▸ **Your instructions**:
Pictures aside, quote the whole listing exactly.
## begin Data provided
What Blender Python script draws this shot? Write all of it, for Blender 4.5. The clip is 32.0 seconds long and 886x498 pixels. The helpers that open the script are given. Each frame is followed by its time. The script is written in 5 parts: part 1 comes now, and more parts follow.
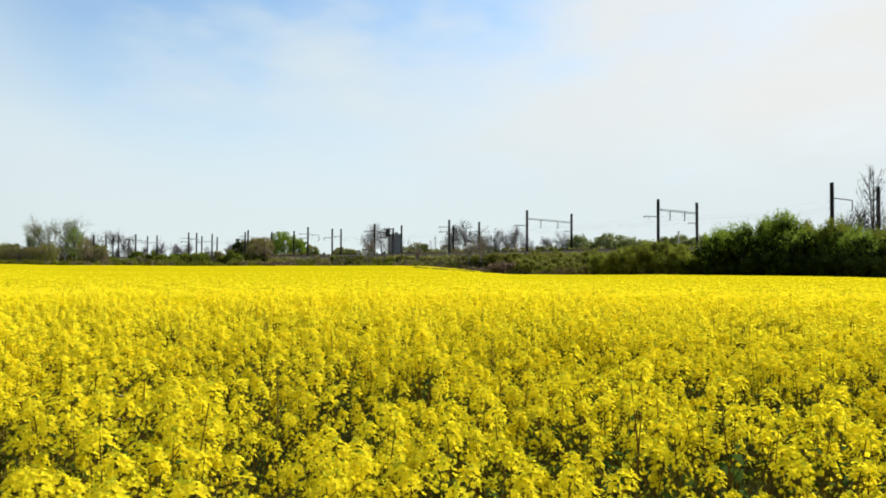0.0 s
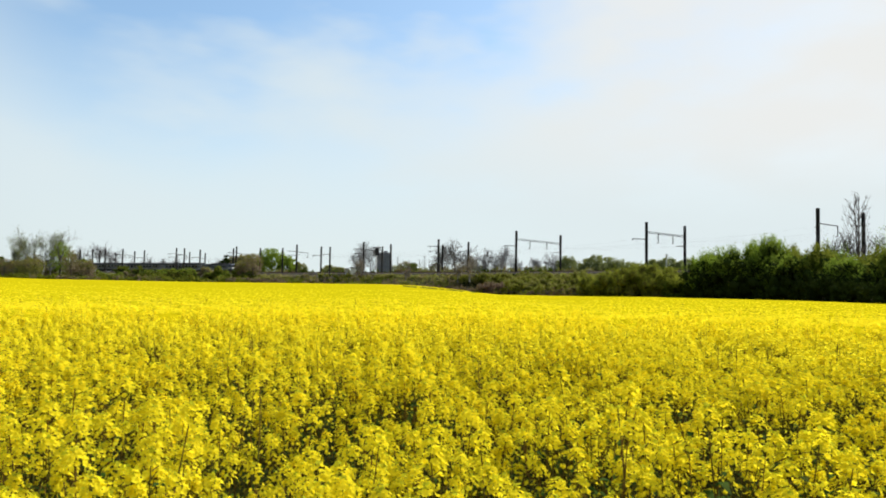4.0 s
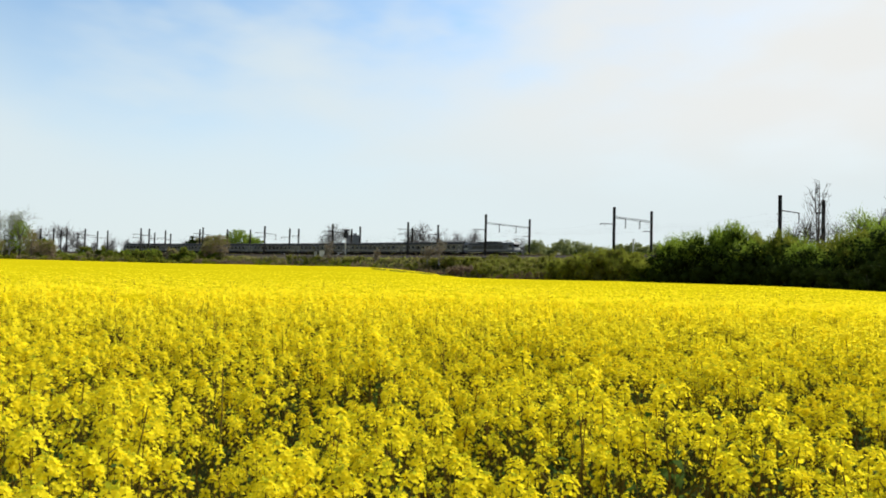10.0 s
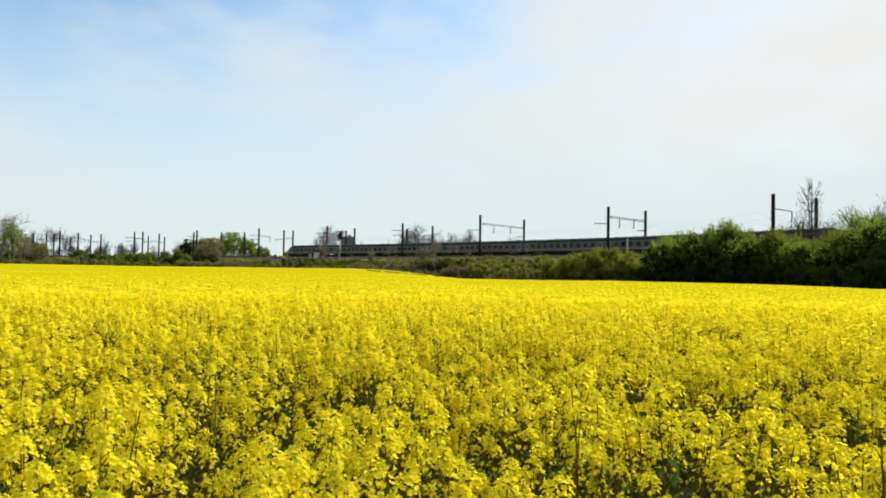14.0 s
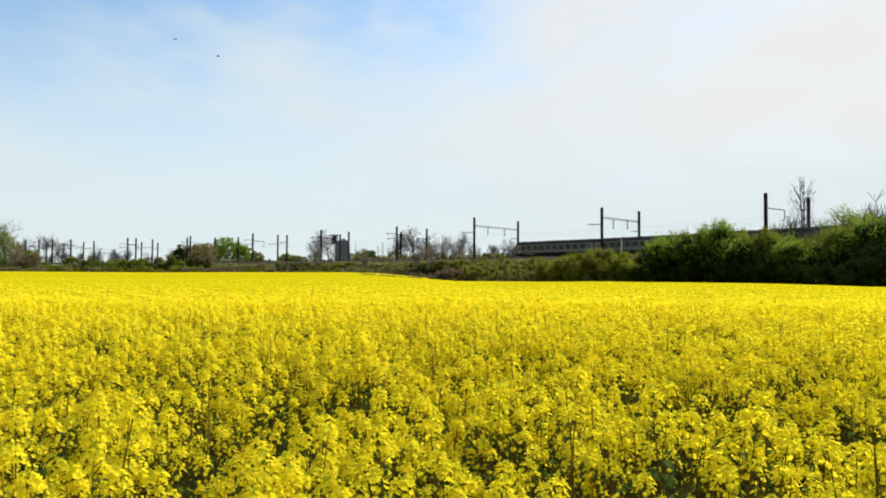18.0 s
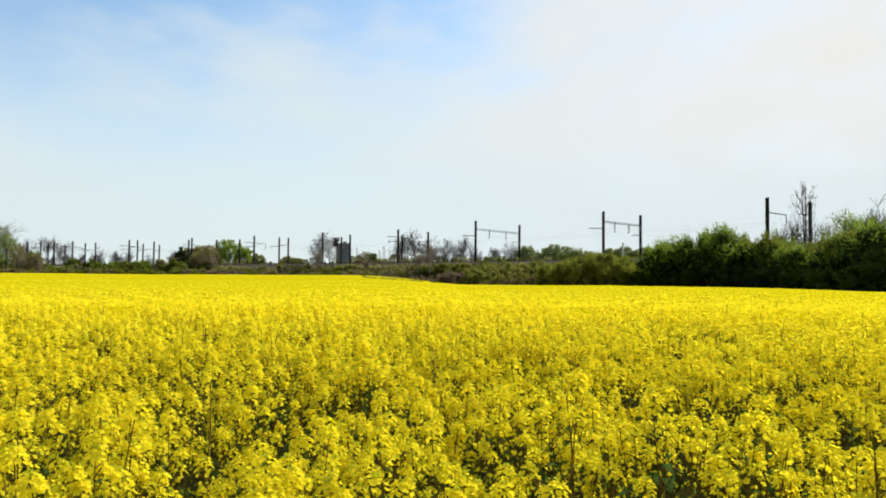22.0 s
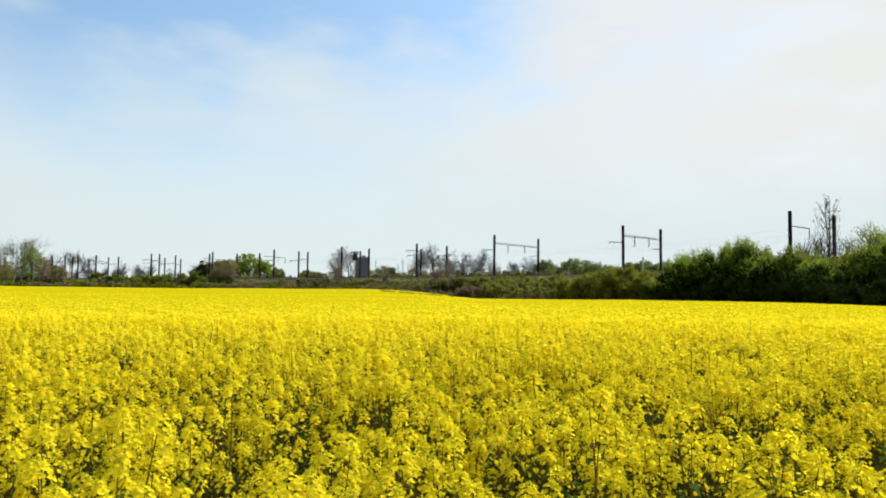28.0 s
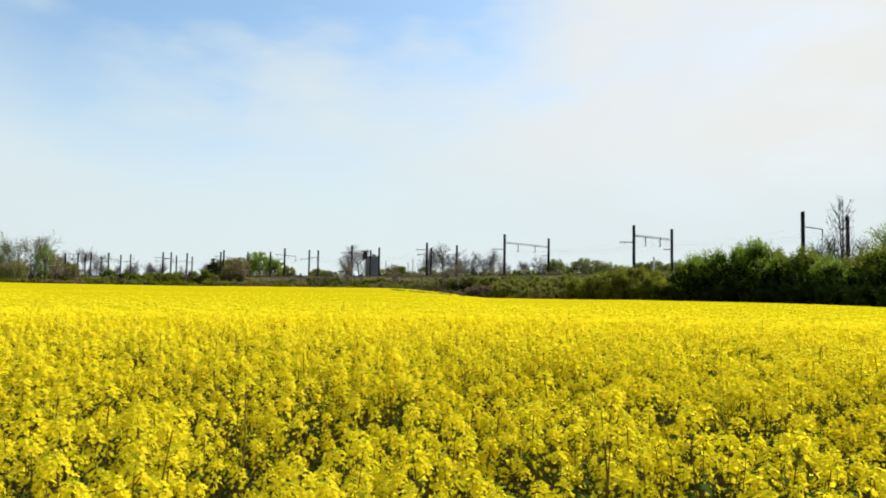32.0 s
## end Data provided
▸ **Answer to the exercise**:
What Blender Python script draws this shot? Write all of it, for Blender 4.5. The clip is 32.0 seconds long and 886x498 pixels. The helpers that open the script are given. Each frame is followed by its time. The script is written in 5 parts: part 1 comes now, and more parts follow.
0.0 s
4.0 s
10.0 s
14.0 s
18.0 s
22.0 s
28.0 s
32.0 s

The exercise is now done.